Diana

Enciclopedia Dantesca (1970)

Diana

Giorgio Padoan

Divinità della mitologia classica. Figlia di Giove e di Latona, nata a un parto con Febo-Apollo nell'isola di Delo (allora ancora vagante alla mercé delle onde e dei venti), e perciò appellata anche Febe e Delia; era detta altresì Trivia perché era venerata dai viandanti come loro protettrice e aveva perciò immagini nei trivi: benché vari mitografi (non solo medievali) adducano invece per questa denominazione la triplice identità della dea (Diana in terra, Luna in cielo, Proserpina-Ecate negl'Inferi), sulla scorta di Aen. IV 511 (" tergeminamque Hecaten, tria virginis ora Dianae "; cfr. in particolare i Myth. Vat. lat. I 112, II 25, III 7); donde la Luna è detta Diana notturna (Met. XV 196-198; ecc.), o come Ecate è invocata nei riti magici (Met. VII 74-261; ecc.). Diana era raffigurata come una giovane bellissima, armata di arco e di faretra, ed era venerata come dea dell'arte venatoria; considerata abitatrice delle selve, i poeti la descrivevano attorniata da una corte di ninfe cacciatrici (Aen. I 498-502; ecc.) che serbavano, come la dea, la verginità. In alcune leggende popolari medievali Diana è un demonio: cfr. A. Graf, Miti, leggende e superstizioni del Medio Evo (Torino 1893, I 86-87), e C. Ginzburg, I benandanti (ibid. 1966, 47-57).
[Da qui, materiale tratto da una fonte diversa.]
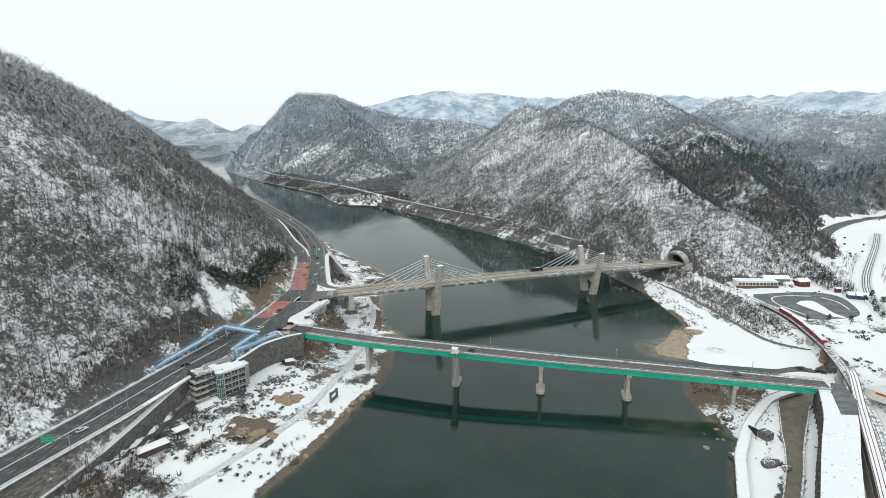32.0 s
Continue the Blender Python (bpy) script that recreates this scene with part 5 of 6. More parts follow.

Dei numerosi miti di cui Diana è protagonista D. poté certamente conoscere la trasformazione in cervo di Atteone (Met. III 155-252), l'aiuto prestato dalla dea a Ippolito (XV 497-551; e anche Aen. VII 761-780), il sacrificio di Ifigenia e l'intervento della dea (cfr. Met. XII 35-38, XIII 185), l'uccisione a opera di Meleagro del cinghiale da lei inviato a infestare la campagna di Calidone (vili 270-424; e anche Aen. VII 306). Inoltre nelle Metamorfosi trovano ampio posto le storie di ninfe di Diana: tra queste sono Dafne, amata da Apollo (I 472-487), Elice (o Callisto), amata da Giove (II 409-507), Aretusa, amata da Alfeo (V 577-641); mentre sacra a Diana, che ne vendica la morte, è anche la virgiliana vergine Camilla (Aen. XI 532-584, 836-867). È curioso come, mentre il mito della nascita in Delo di Diana e di Apollo, li due occhi del cielo (Pg XX 131-132; cfr. Met. VI 185-192), è tenuto ben presente dal poeta, abbiano invece scarsamente agito sulla sua fantasia la figurazione della dea cacciatrice e il motivo delle punizioni da lei inflitte alle ninfe che avessero ceduto all'amore: tema che pure ha goduto di vasta fortuna sia nella letteratura antica che nella umanistica. Infatti una sola volta D. rammenta come al bosco / si tenne Diana: è uno degli esempi di castità recitati dai lussuriosi dell'ultima cornice purgatoriale, dove si ricorda altresì che la dea scacciò dalla propria presenza la ninfa Elice, resa gravida da Giove (Pg XXV 130-132; e cfr. Pd XXXI 32-33).

Diana è invece più volte nominata da D. (figlia di Latona, Delia, Trivia), soprattutto nel Purgatorio e nel Paradiso, per indicare il pianeta lunare (cfr. particolarmente Pd XXIX 1-6, sulla posizione astronomica dei figli di Latona), in qualche caso (Ep VI 8) anche nell'accezione metaforica di potere imperiale (lo spirituale essendo rappresentato dal Sole), cara alla trattatistica guelfa (ma respinta dal poeta). D. si avvale del nome della dea per introdurre un'aura di leggiadria femminile nell'immagine dell'alone lunare, poeticamente indicato come ‛ il cinto di Delia ' (cfr. Pg XXIX 78, Pd X 67-69, e anche XXVIII 23-24), o per significare la bellezza della luna piena (Pd XXII 139-141), risolvendo compiutamente l'accenno mitologico in espressione fantastica e poetica - come nel magnifico paragone di Pd XXIII 25-27 Quale ne' plenilunïi sereni / Trivïa ride tra le ninfe etterne / che dipingon lo ciel per tutti i seni - senza alcun sottinteso strutturale o ideologico (per intender bene il senso di questa osservazione si pensi per contro alle implicazioni risultanti dal riferimento di Farinata alla donna che qui regge, cioè Luna-Proserpina, e quindi Diana, in If X 80). Una bella immagine del cielo stellato con ‛ Phoebe ' (per cui cfr. Met. I 476, ecc.) è anche in Mn I XI 5.